Di ujung diskusinya tentang teori-teori Utilitarian, Marxis dan
Kontraktarian, dia sampai pada kesimpulan bahwa demokrasi masih
merupakan sistem politik terbaik. Nah, malam ini kita akan berdiskusi
tentang hal itu. Satu hal yang menarik dari buku ini adalah bahwa ia
ditulis dalam tradisi anglo-saxon. Ini jarang ada di Indonesia. Dan
kebanyakan diskusi yang ada di Indonesia adalah dalam tradisi
kontinental. Kita mengenal Hegel, Marx, dan Machavelli, atau yang lebih
kontemporer adalah Gramsci, Habermas. Tapi kita kurang mengenal Nozick,
Dworkin, Rawls.
Nah buku ini adalah pengantar ke situ dengan segenap kerumitannya.
Jadi buku ini memberi kita lanskap yang luas. Saya kira saya tidak perlu
memperkenalkan kedua pembicara karena mereka sudah dikenal sangat luas.
Saya persilahkan ke Franky dan kemudian Luthfi.
Franky Hardiman
Selamat malam. Buku yang akan kita bahas adalah The Moral Foundations of
Politics, karya Ian Shapiro. Setelah saya membaca buku ini, saya
menemukan warna buku ini bahwa penulis ingin menghubungkan modernitas
dan legitimasi moral dari politik. Dalam diskusi ini kita bisa melihat
buku ini dari berbagai perspektif, tapi salah satunya adalah hubungan
modernitas dan legitimasi politik.
Buku ini membahas banyak tokoh, yakni Burke, Rousseau, Bentham, kaum
Komunitarian, Rawls. Jika dilihat baik-baik, sulit ditemukan tesis
penulis buku ini itu apa. Dia mirip seorang dosen yang mengajarkan
berbagai macam teori, dan di situ ada benang merah. Nah, benang merah
inilah yang ingin saya jabarkan di sini.
Buku ini menambah kepiawaian kita dalam memahami hubungan
moralitas dan politik dalam lanskap modernitas. Dengan demikian, kita
harus memahami dulu apa yang terjadi dalam modernitas dibanding masyarakat tradisional. Bagaimana politik dalam masa modern ini mencari legitimasinya.

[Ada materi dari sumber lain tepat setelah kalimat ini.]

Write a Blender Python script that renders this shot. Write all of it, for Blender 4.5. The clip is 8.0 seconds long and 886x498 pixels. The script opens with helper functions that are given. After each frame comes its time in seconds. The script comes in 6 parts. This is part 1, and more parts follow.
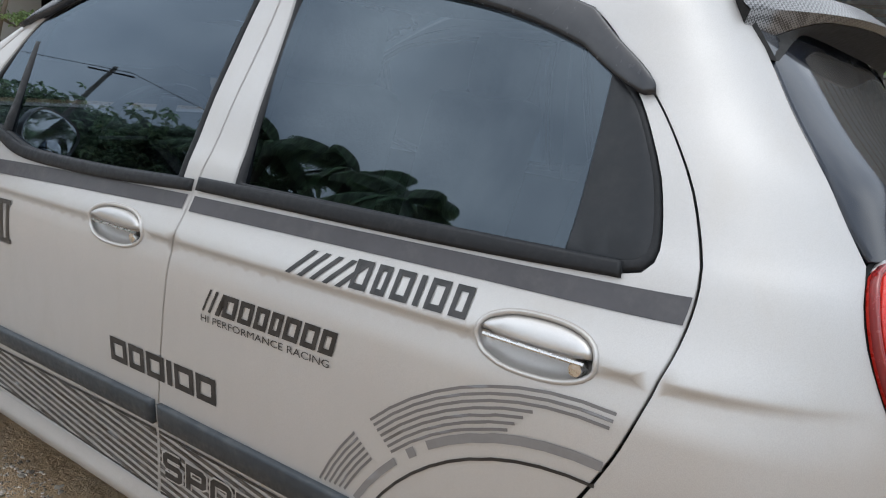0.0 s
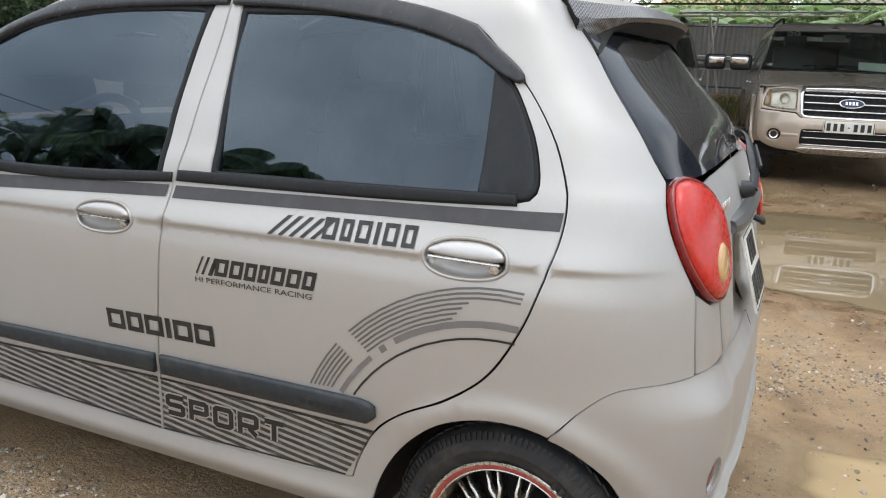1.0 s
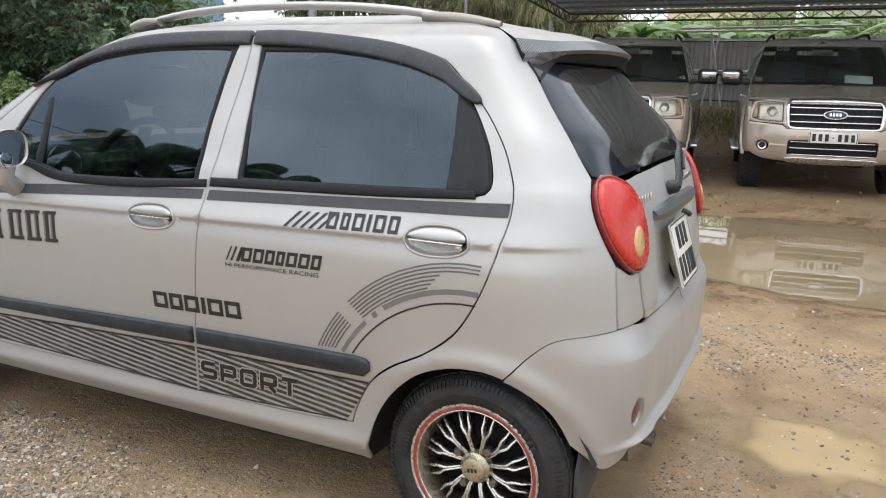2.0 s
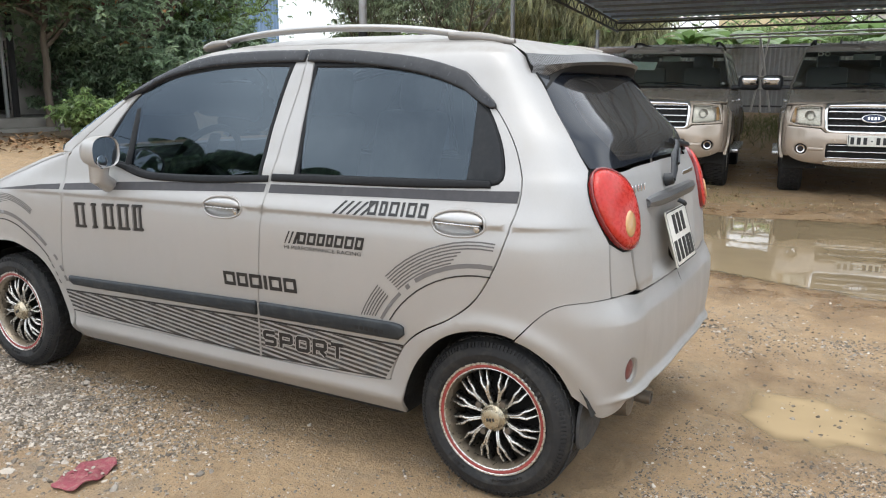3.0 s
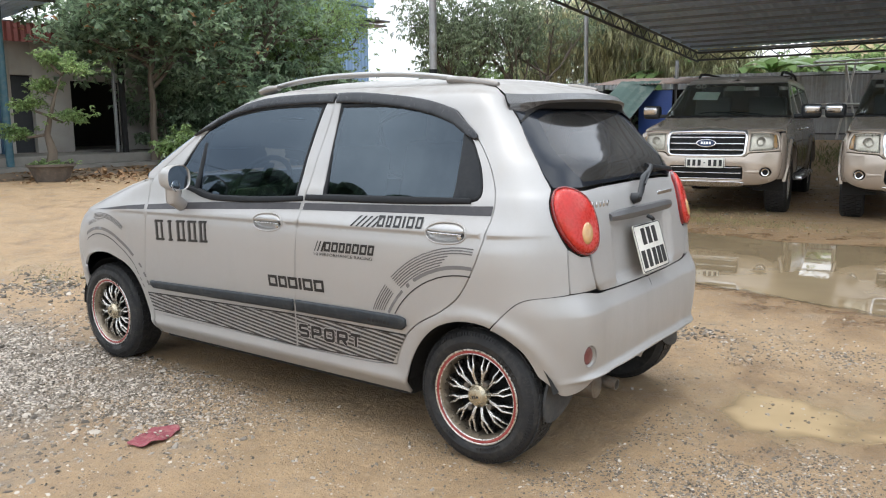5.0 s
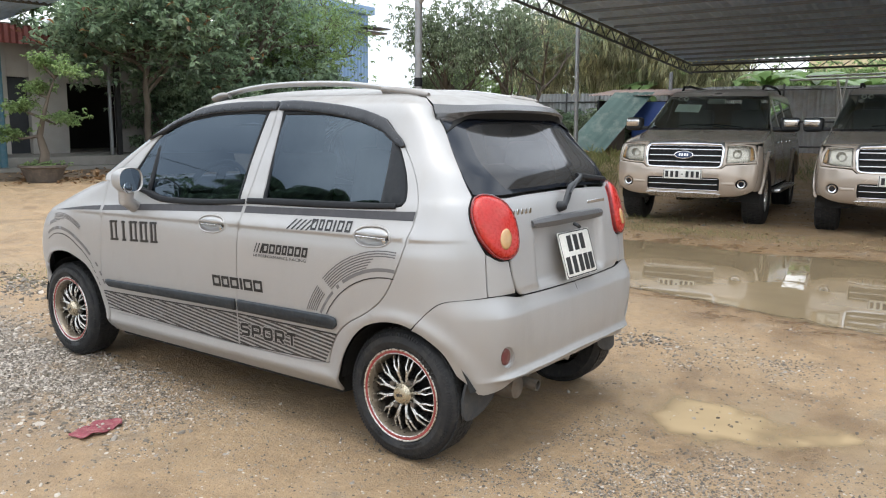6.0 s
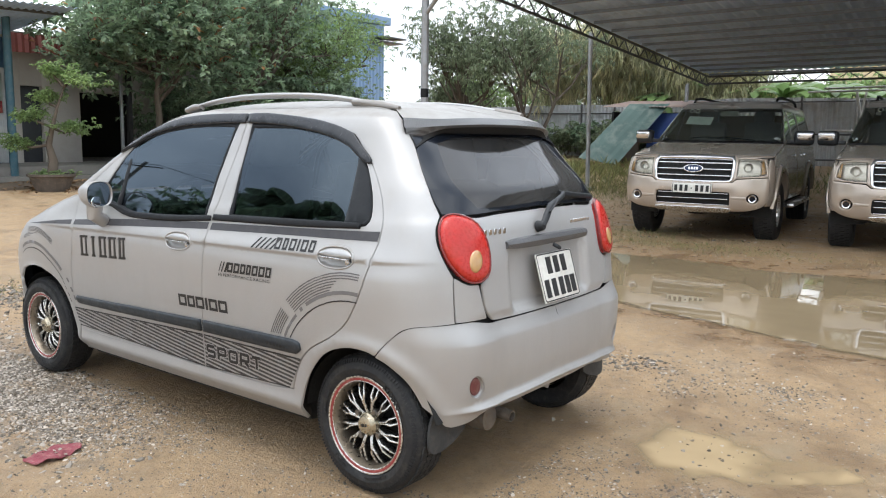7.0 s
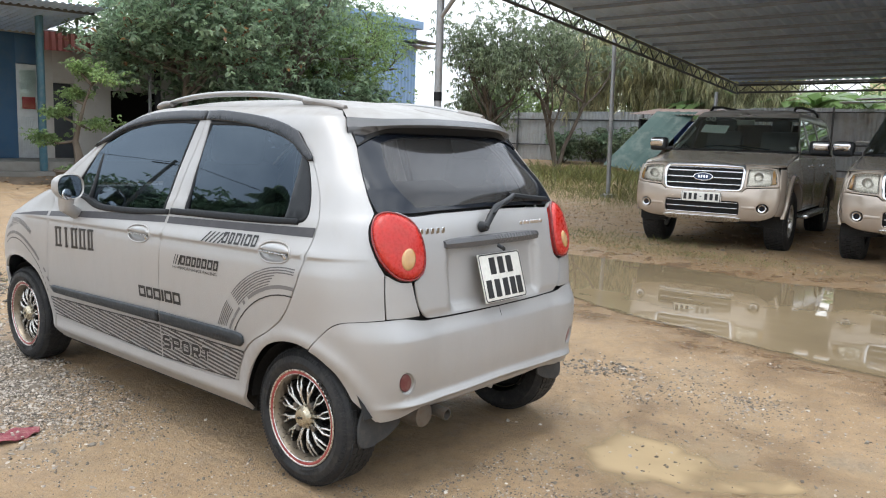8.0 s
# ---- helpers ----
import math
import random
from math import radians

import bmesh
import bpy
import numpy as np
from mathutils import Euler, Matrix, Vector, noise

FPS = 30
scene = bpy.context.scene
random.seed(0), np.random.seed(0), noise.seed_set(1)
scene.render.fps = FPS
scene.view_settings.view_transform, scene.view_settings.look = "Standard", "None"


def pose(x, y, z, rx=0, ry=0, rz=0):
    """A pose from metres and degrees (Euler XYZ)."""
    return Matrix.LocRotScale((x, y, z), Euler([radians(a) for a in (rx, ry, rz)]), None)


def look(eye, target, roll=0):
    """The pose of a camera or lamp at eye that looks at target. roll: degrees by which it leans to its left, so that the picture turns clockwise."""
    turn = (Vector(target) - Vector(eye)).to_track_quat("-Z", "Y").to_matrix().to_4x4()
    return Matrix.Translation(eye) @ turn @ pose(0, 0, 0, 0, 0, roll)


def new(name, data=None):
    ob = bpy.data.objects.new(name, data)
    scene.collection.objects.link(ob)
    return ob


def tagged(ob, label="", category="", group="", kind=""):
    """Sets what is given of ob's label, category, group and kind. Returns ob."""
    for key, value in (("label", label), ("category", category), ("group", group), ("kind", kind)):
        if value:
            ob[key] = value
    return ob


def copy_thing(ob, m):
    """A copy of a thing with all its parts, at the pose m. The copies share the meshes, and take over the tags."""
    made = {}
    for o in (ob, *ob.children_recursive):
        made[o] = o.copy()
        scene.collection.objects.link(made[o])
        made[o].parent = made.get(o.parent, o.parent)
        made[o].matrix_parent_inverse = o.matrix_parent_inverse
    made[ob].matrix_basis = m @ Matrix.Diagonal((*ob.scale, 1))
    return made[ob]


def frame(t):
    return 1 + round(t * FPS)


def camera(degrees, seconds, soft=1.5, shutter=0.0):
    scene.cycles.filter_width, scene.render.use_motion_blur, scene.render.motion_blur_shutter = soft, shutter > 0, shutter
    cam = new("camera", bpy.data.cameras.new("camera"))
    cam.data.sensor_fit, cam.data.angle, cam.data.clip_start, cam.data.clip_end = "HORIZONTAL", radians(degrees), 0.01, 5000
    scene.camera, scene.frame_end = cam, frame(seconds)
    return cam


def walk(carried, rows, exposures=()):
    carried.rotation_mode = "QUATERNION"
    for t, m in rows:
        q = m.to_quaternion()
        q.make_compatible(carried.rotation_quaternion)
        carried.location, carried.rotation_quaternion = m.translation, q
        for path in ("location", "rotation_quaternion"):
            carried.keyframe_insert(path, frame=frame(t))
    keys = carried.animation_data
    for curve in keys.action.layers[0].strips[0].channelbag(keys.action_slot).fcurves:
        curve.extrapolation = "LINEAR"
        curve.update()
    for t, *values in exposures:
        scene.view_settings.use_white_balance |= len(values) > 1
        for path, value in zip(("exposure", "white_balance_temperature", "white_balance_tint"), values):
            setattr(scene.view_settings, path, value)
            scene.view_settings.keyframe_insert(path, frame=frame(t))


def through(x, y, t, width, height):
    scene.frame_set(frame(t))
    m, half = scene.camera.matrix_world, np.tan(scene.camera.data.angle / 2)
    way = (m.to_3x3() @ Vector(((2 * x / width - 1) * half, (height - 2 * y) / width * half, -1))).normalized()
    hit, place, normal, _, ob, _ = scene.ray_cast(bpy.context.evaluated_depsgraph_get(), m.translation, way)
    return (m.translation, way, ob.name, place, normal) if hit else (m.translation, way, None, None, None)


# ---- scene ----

Jadi duduk perkaranya adalah sebagai berikut. Ada dua kategori
besar. Kalau kita bicara tentang kategori politik, kita sebenarnya
bicara tentang perubahan, kebebasan, kemungkinan. Saya sebut ini sebagai
territory of becoming. Sedangkan alam itu menampilkan pola, permanensi,
determinisme. Saya sebut ini sebagai territory of being. Nah, problem
politik modern adalah bagaimana menghubungkan kedua teritori itu.
Modernitas ingin menemukan mesin yang bisa membuat kita memprediksi pola politik.
Shapiro banyak berbicara tentang Descartes di sini. Dan kita jadi
tahu bahwa Descartes ternyata bukan hanya bicara epistemologi, namun
juga mendasari politik modern.
Politik modern sebenarnya dimulai sejak Machiavelli. Jadi politik
legitimasinya bukan lagi dari agama, melainkan dari virtue, kepiawaian,
techne, strategi. Nah, sekarang bagaimana kita membaca teori-teori yang
ada di sini dan menemukan benang merahnya. Setelah membaca buku ini,
saya menemukan akses masuk lewat Hobbes. Sebab Hobbes mendasari politik
modern, dan ini dibahas dalam buku Shapiro.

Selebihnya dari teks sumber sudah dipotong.